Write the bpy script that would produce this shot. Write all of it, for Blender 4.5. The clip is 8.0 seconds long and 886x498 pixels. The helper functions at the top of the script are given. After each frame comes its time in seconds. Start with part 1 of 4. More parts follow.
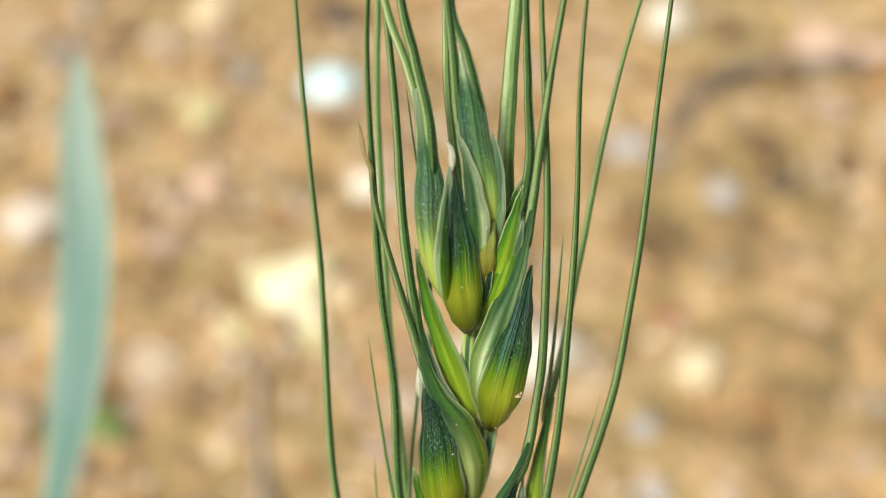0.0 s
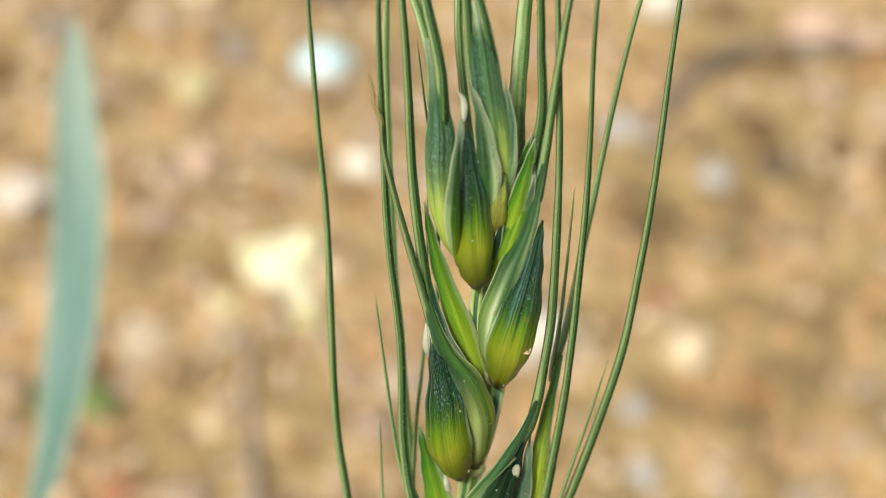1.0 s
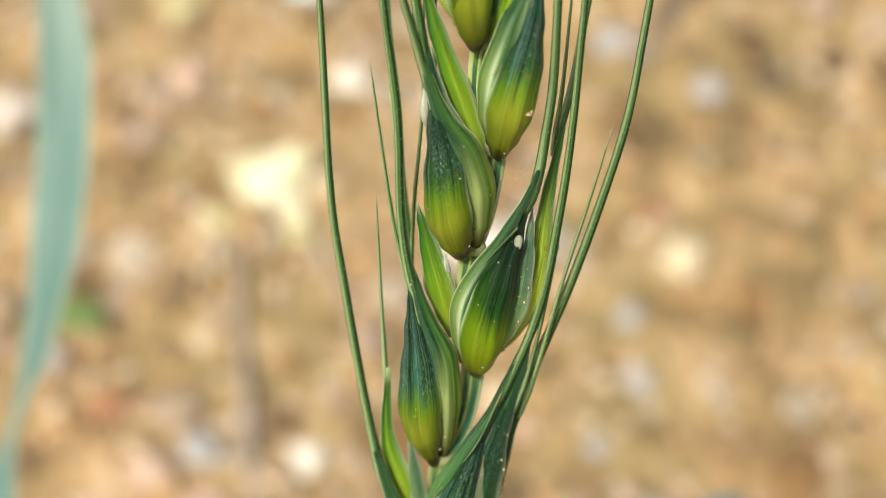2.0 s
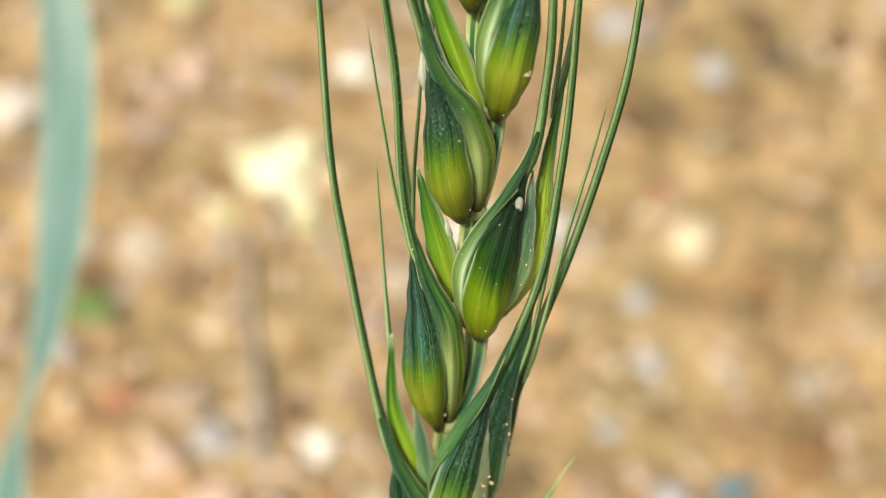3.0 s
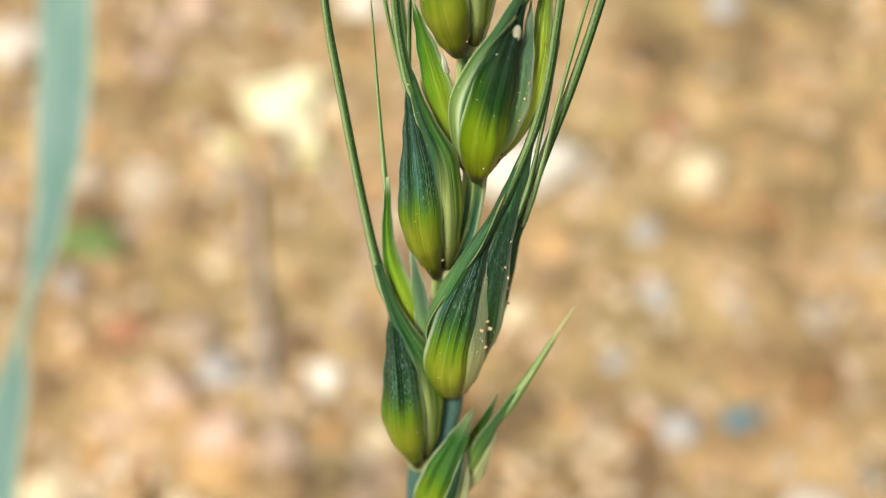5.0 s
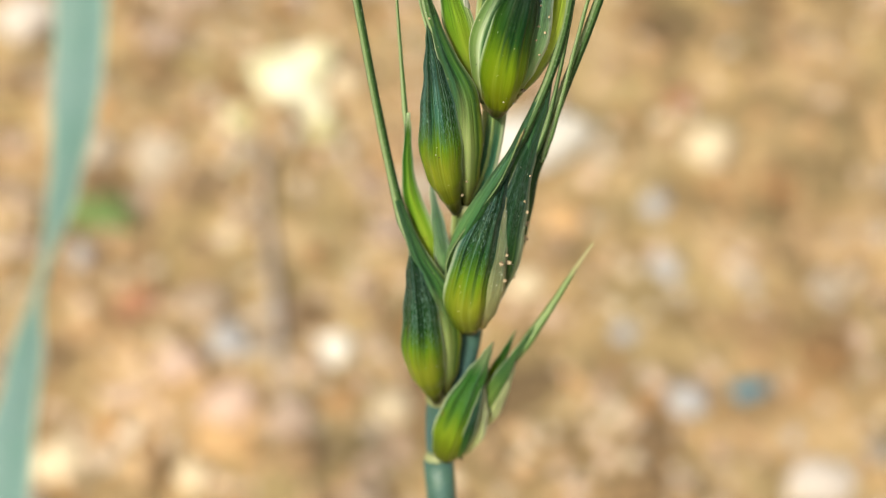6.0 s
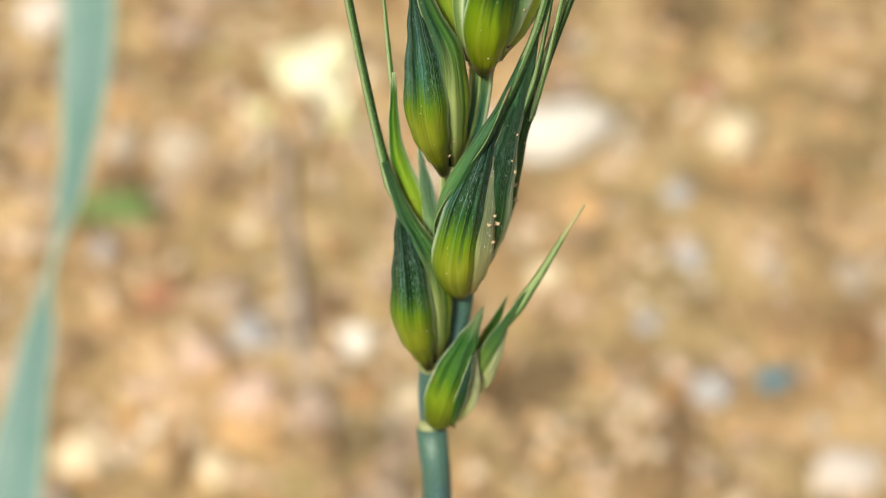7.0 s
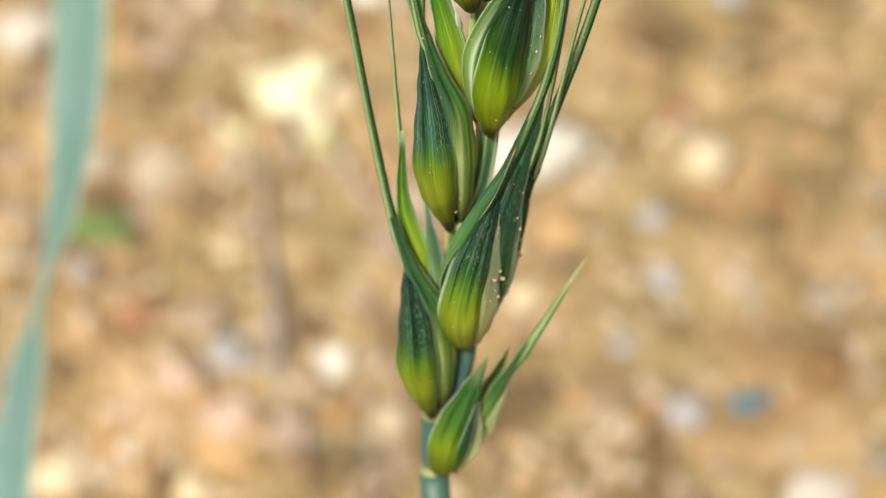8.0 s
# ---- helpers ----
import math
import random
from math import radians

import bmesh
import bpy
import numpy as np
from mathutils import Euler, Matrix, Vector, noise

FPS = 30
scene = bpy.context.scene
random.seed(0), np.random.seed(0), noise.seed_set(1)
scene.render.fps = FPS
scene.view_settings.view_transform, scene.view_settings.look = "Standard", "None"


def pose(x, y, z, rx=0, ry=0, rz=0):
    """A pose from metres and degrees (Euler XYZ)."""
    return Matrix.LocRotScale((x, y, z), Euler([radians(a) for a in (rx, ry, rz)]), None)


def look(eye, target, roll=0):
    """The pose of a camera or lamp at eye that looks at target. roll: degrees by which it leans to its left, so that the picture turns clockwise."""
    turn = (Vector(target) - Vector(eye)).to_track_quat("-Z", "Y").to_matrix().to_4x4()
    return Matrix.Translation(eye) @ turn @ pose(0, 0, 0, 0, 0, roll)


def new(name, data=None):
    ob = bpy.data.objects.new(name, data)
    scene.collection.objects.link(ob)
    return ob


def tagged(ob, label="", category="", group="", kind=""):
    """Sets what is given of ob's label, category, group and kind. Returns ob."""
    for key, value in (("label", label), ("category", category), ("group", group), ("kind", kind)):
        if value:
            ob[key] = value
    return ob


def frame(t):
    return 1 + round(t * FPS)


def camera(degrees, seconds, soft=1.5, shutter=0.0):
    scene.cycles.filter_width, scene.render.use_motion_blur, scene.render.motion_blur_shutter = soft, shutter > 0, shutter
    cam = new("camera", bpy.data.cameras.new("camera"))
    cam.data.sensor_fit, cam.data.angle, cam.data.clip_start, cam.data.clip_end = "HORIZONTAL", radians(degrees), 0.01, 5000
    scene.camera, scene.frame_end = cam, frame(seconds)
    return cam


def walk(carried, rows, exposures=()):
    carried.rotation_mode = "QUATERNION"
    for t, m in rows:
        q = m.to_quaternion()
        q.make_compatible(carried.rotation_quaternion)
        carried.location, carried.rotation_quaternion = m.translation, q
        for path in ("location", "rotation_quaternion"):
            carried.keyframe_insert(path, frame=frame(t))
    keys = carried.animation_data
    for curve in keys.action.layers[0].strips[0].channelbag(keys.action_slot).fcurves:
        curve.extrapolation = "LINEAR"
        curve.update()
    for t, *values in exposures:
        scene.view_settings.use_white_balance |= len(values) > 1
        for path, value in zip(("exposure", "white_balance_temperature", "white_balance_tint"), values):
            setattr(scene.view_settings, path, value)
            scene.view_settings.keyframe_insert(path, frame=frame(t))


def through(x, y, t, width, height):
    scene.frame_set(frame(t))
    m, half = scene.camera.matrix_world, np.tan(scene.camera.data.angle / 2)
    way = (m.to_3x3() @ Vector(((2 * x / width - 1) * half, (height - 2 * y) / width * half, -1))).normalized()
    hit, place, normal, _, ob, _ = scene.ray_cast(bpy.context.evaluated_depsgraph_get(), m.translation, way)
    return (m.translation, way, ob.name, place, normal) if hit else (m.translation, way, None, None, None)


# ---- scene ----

■ **TASK DIRECTIONS**: Copy out only the lines above from the one with "for key, value" to the one with "np.tan(scene.camera.data.angle / 2)", inclusive, exactly as they stand.

■ **COMPLETED TASK**:
    for key, value in (("label", label), ("category", category), ("group", group), ("kind", kind)):
        if value:
            ob[key] = value
    return ob


def frame(t):
    return 1 + round(t * FPS)


def camera(degrees, seconds, soft=1.5, shutter=0.0):
    scene.cycles.filter_width, scene.render.use_motion_blur, scene.render.motion_blur_shutter = soft, shutter > 0, shutter
    cam = new("camera", bpy.data.cameras.new("camera"))
    cam.data.sensor_fit, cam.data.angle, cam.data.clip_start, cam.data.clip_end = "HORIZONTAL", radians(degrees), 0.01, 5000
    scene.camera, scene.frame_end = cam, frame(seconds)
    return cam


def walk(carried, rows, exposures=()):
    carried.rotation_mode = "QUATERNION"
    for t, m in rows:
        q = m.to_quaternion()
        q.make_compatible(carried.rotation_quaternion)
        carried.location, carried.rotation_quaternion = m.translation, q
        for path in ("location", "rotation_quaternion"):
            carried.keyframe_insert(path, frame=frame(t))
    keys = carried.animation_data
    for curve in keys.action.layers[0].strips[0].channelbag(keys.action_slot).fcurves:
        curve.extrapolation = "LINEAR"
        curve.update()
    for t, *values in exposures:
        scene.view_settings.use_white_balance |= len(values) > 1
        for path, value in zip(("exposure", "white_balance_temperature", "white_balance_tint"), values):
            setattr(scene.view_settings, path, value)
            scene.view_settings.keyframe_insert(path, frame=frame(t))


def through(x, y, t, width, height):
    scene.frame_set(frame(t))
    m, half = scene.camera.matrix_world, np.tan(scene.camera.data.angle / 2)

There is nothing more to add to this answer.